Every employee, female and male, has several pairs of shoes in the office and, if gathered together, would not look out of place in Imelda Marcos’s closet. And we could kit out an entire Oxfam shop with the coats and bags and evening wear that we’ve amassed. People talk about the blurring of life between work and home but what we have – and I am sure we can’t be alone – is the blurring of wardrobe and storage between work and home.

But what did the burglars choose to take? My colleague’s spinning shoes, the kind that clamp into the bike. Limited appeal to a fence, I’d have thought. A Paul Smith washbag that was my birthday present to another colleague – I was a bit sad about that. But when you compare this to the things that they missed, it is hard to be too upset.
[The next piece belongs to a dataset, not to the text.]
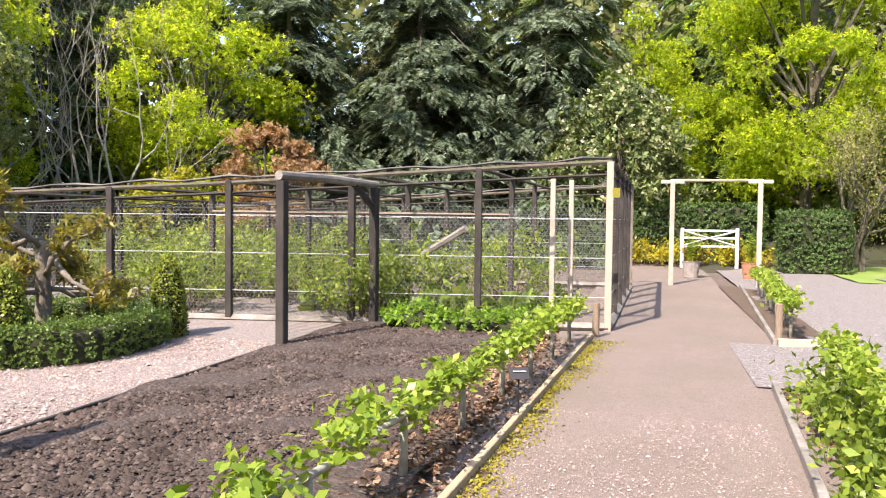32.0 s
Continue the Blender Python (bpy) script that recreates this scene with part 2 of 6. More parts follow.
M_POT = surface("recycled_fibre_pot", (0.1, 0.092, 0.084), (0.19, 0.175, 0.16), 25, rough=0.9)
M_POTBLACK = surface("black_plastic_pot", (0.012, 0.012, 0.013), (0.025, 0.025, 0.026), 10, rough=0.5, bump=0)
M_TERRA = surface("terracotta", (0.3, 0.13, 0.075), (0.42, 0.2, 0.12), 12, rough=0.9)
M_BRICK = surface("old_brick", (0.16, 0.09, 0.065), (0.3, 0.18, 0.13), 20, c3=(0.12, 0.12, 0.09), big=3, rough=0.95, vary=0.4)
M_MORTAR = surface("mortar", (0.22, 0.2, 0.17), (0.34, 0.31, 0.27), 20, rough=0.95)
M_GREENPAINT = surface("dark_green_paint", (0.015, 0.04, 0.03), (0.03, 0.065, 0.05), 10, c3=(0.1, 0.11, 0.09), big=3, rough=0.6)
M_SOILDRY = surface("bark_litter", (0.05, 0.035, 0.024), (0.14, 0.1, 0.07), 40, rough=0.95, bump=0.8)
M_MOSS = surface("golden_moss", (0.2, 0.19, 0.02), (0.36, 0.33, 0.04), 60, rough=0.95, bump=1.0)
M_MOSSL = leafy("moss_tips", (0.2, 0.19, 0.02), (0.38, 0.34, 0.04), 0.2, 0.8)
M_RED = surface("red_plastic", (0.5, 0.045, 0.025), (0.62, 0.06, 0.035), 6, rough=0.4, bump=0)
M_BARK = surface("bark", (0.06, 0.048, 0.036), (0.15, 0.125, 0.1), 10, c3=(0.09, 0.1, 0.06), big=1.5, rough=0.95, bump=0.8, coord="obj")
M_PALEBARK = surface("pale_lichened_bark", (0.22, 0.2, 0.16), (0.42, 0.39, 0.33), 12, c3=(0.3, 0.32, 0.22), big=2, rough=0.95, bump=0.6, coord="obj")
M_REDTWIG = surface("reddish_bare_stems", (0.33, 0.23, 0.165), (0.56, 0.42, 0.31), 20, rough=0.9)
M_BLEACHED = surface("bleached_dead_wood", (0.4, 0.37, 0.32), (0.6, 0.57, 0.51), 14, rough=0.9)
M_SIGN = surface("faded_sign_board", (0.42, 0.44, 0.37), (0.52, 0.53, 0.45), 4, rough=0.7, bump=0)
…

There were two fur coats hanging in our office; one rabbit, one mink. They left the mink. One person had left his Cartier watch in his drawer – they took the loose change next to it and left the watch. They took an iPad but this really makes me think that they hadn’t engaged with burglary for beginners because, what with all the tracking apps out there, stealing an iPad or an iPhone these days is pretty much like taking out a full-page ad saying: “Hello! I am a thief! Come and get me!”

What else? They obviously were not planning any imminent Swiss holidays, as they didn’t take the SFr3,000 (£2,000) that was delivered too late for me to take to Davos. We have several valuable paintings, and still do. My Mont Blanc fountain pen was ignored.

In fact, the place didn’t look like it had been burgled, it just looked a bit untidy. The colleague who eventually arrived to check the office assumed that the cleaners had simply been rather overenthusiastic and cleaned all the drawers.

Just in case the burglars are FT readers, and fancy a second go, I should warn you that we have installed a far more comprehensive system that will prevent this happening again. And anything valuable is now deposited in the most secure place we possess – the gun cupboard. We have no intention of being burgled again. Even the shoe collection has been rationalised.